— Begin DATA SEGMENT —

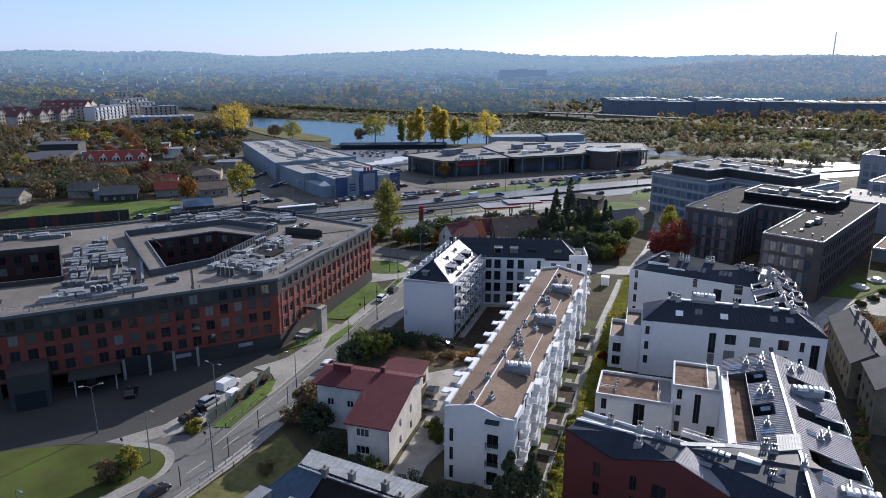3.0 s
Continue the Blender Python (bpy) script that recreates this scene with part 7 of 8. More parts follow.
car(grid(1.0, 161.8, 0.06, -20), "black car parked below the blank end wall", BLACK_PAINT, 4.2)
car(grid(8.4, 159.4, 0.06, -20), "black car parked below the blank end wall", BLACK_PAINT, 4.4)
car(grid(-52, 139.5, 0.05, 100), "dark car in the shaded yard", BLACK_PAINT, 4.2)
# trucks by the fence
van(grid(-34.4, 141.6, 0.04, 62), "white panel van parked by the fence", WHITE_PAINT, 4.7, 2.0)
BT = thing("box_trailer", "small white box trailer by the fence", "trailer", grid(-32.4, 136.6, 0.04, 62) @ Matrix.Scale(0.66, 4))
part("box", Shape().soft(-1.8, -1.1, 0.7, 1.8, 1.1, 2.9), WHITE_METAL, BT)
wheels(BT, (-0.8, 0.6), 2.2, 0.36)
car(grid(-36.4, 135.2, 0.04, 62), "silver estate car parked by the fence", mat("silver_car_paint", (0.5, 0.52, 0.55), (0.45, 0.47, 0.5), 1, 0.25, metal=0.3, stain=0.1), 4.5)
TR = thing("tow_truck", "dark flatbed lorry with brown crates", "lorry", grid(-38.0, 129.6, 0.04, 55) @ Matrix.Scale(0.72, 4))
part("chassis", Shape().box(-3.2, -1.1, 0.6, 2.0, 1.1, 1.0), BLACK_METAL, TR)
part("cab", body_shell(2.0, 2.2, [(2.0, 0.6), (2.0, 2.6), (3.3, 2.6), (3.8, 1.6), (3.8, 0.6)]), BLACK_PAINT, TR)
for i in range(3):
    part("crate", Shape().soft(-3.0 + i * 1.6, -0.9, 1.0, -1.6 + i * 1.6, 0.9, 1.9 + 0.2 * (i % 2)), WOOD_DARK if i % 2 else BLACK_METAL, TR)
wheels(TR, (-2.2, 2.8), 2.2, 0.45)
# car parks and traffic on the avenue
C0 = car(grid(-60, 318, 0.05, 30), "parked car on the sunny car park", near=False)
C1 = car(grid(-56, 320, 0.05, 30), "small parked car on the sunny car park", None, 3.9, 1.52, near=False)
rg = random.Random(3)


def park(x0, y0, x1, y1, n, ang, fill=0.8, z=0.05):
    for i in range(n):
        if rg.random() < fill:
            k = (i + rg.uniform(-0.12, 0.12)) / max(1, n - 1)
            copy_thing(C0 if rg.random() < 0.6 else C1, grid(x0 + (x1 - x0) * k, y0 + (y1 - y0) * k, z, ang + rg.choice((0, 180)) + rg.uniform(-3, 3)))


park(-78, 298, -64, 305, 4, 20, 1)
park(-68, 313, -62, 321, 4, 20, 0.9)
park(-52, 304, -43, 308, 4, 110, 0.8)
park(-36, 309, -30, 312, 3, 110, 1)
park(-29, 320, -17, 325, 5, 110, 0.8)
park(-76, 330, -58, 366, 10, 30, 0.5)
park(-84, 362, -74, 396, 10, 30, 0.6)
park(-1, 322, 4, 324, 3, 20, 1)
park(0, 332, 3, 333, 2, 20, 1)
park(7, 334, 14, 338, 4, 110, 1)
park(18, 330, 24, 334, 4, 100, 1)
park(-6, 350, 12, 362, 8, 20, 0.7)
park(33, 347, 45, 354, 6, 105, 0.9)
park(54, 359, 70, 367, 5, 110, 0.9)
park(60, 350, 74, 356, 2, 20, 1)
park(76, 367, 90, 373, 5, 20, 0.8)
park(88, 378, 112, 388, 9, 20, 0.9)
park(96, 371, 110, 377, 4, 20, 0.9)
park(116, 390, 136, 398, 8, 20, 0.9)
park(118, 380, 132, 386, 4, 20, 0.8)
park(138, 398, 165, 430, 12, 40, 0.85)
park(-4, 400, -22, 418, 8, 30, 0.7)
park(-44, 470, 20, 480, 18, 95, 0.7)
park(-40, 458, 30, 468, 17, 95, 0.5)
park(-104.6, 289.2, -94, 292.4, 3, 20, 1)
for k, x, a in ((-8.4, 4, 0), (-11.6, 8, 0), (-10, 13, 0), (10, 16, 180), (13, 19, 180), (10, 24, 180), (9.5, 29, 180), (-10, 31, 0), (-8.4, 35, 0), (-13, 38, 0), (10, 40, 180), (13, 43, 180), (-10, 46, 0), (10, 49, 180), (-12, 52, 0)):
    ln = offset(AV, k)
    p, q = ln[x], ln[x + 1]
    copy_thing(C0 if x % 2 else C1, grid(p[0], p[1], 0.05, math.degrees(math.atan2(q[1] - p[1], q[0] - p[0])) + a))
van(grid(30, 325.5, 0.05, 205), "pale delivery van on the avenue", WHITE_PAINT)
BU = thing("bus", "long pale city bus on the avenue", "bus", grid(-44, 295.5, 0.05, 23))
part("body", Shape().soft(-8, -1.25, 0.4, 8, 1.25, 3.1, 0.15), GLASS_BLUE, BU)
part("roof", Shape().soft(-7.9, -1.2, 3.05, 7.9, 1.2, 3.3, 0.1), WHITE_METAL, BU)
part("skirt", Shape().box(-8.03, -1.28, 0.38, 8.03, 1.28, 1.3), CLAD_LIGHT, BU)
wheels(BU, (-5, 0.6, 5.4), 2.5, 0.48)
TK = thing("lorry", "pale box lorry in the car park", "lorry", grid(84, 361, 0.05, 22))
part("box", Shape().soft(-4, -1.2, 1.0, 2.2, 1.2, 3.6, 0.06), CLAD_LIGHT, TK)
part("cab", body_shell(2.0, 2.3, [(2.4, 0.6), (2.4, 2.8), (3.9, 2.8), (4.3, 1.7), (4.3, 0.6)]), BLUE_PAINT, TK)
wheels(TK, (-2.6, 3.2), 2.3, 0.5)


# ---- street furniture ----
def lamp(m, h=9.0, arm=1.8, double=False):
    ob = thing("street_lamp", "slim grey street lamp with curved arm", "street lamp", m, "street lamps")
    part("pole", Shape().rod((0, 0, 0), (0, 0, 0.8), 0.17, 0.13, 8).rod((0, 0, 0.8), (0, 0, h), 0.11, 0.06, 8), GALV_DARK, ob)
    for sd in ((-1, 1) if double else (1,)):
        part("arm", Shape().rod((0, 0, h - 0.05), (sd * arm * 0.5, 0, h + 0.35), 0.04).rod((sd * arm * 0.5, 0, h + 0.35), (sd * arm, 0, h + 0.4), 0.04), GALV_DARK, ob)
        part("lamp_head", Shape().soft(sd * arm - 0.35, -0.16, h + 0.34, sd * arm + 0.35, 0.16, h + 0.5, 0.05), GALV, ob)
    return ob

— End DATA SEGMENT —

WRITTEN TASK
Select every line where the word "with" occurs.

EXERCISE OUTPUT
Continue the Blender Python (bpy) script that recreates this scene with part 7 of 8. More parts follow.
TR = thing("tow_truck", "dark flatbed lorry with brown crates", "lorry", grid(-38.0, 129.6, 0.04, 55) @ Matrix.Scale(0.72, 4))
    ob = thing("street_lamp", "slim grey street lamp with curved arm", "street lamp", m, "street lamps")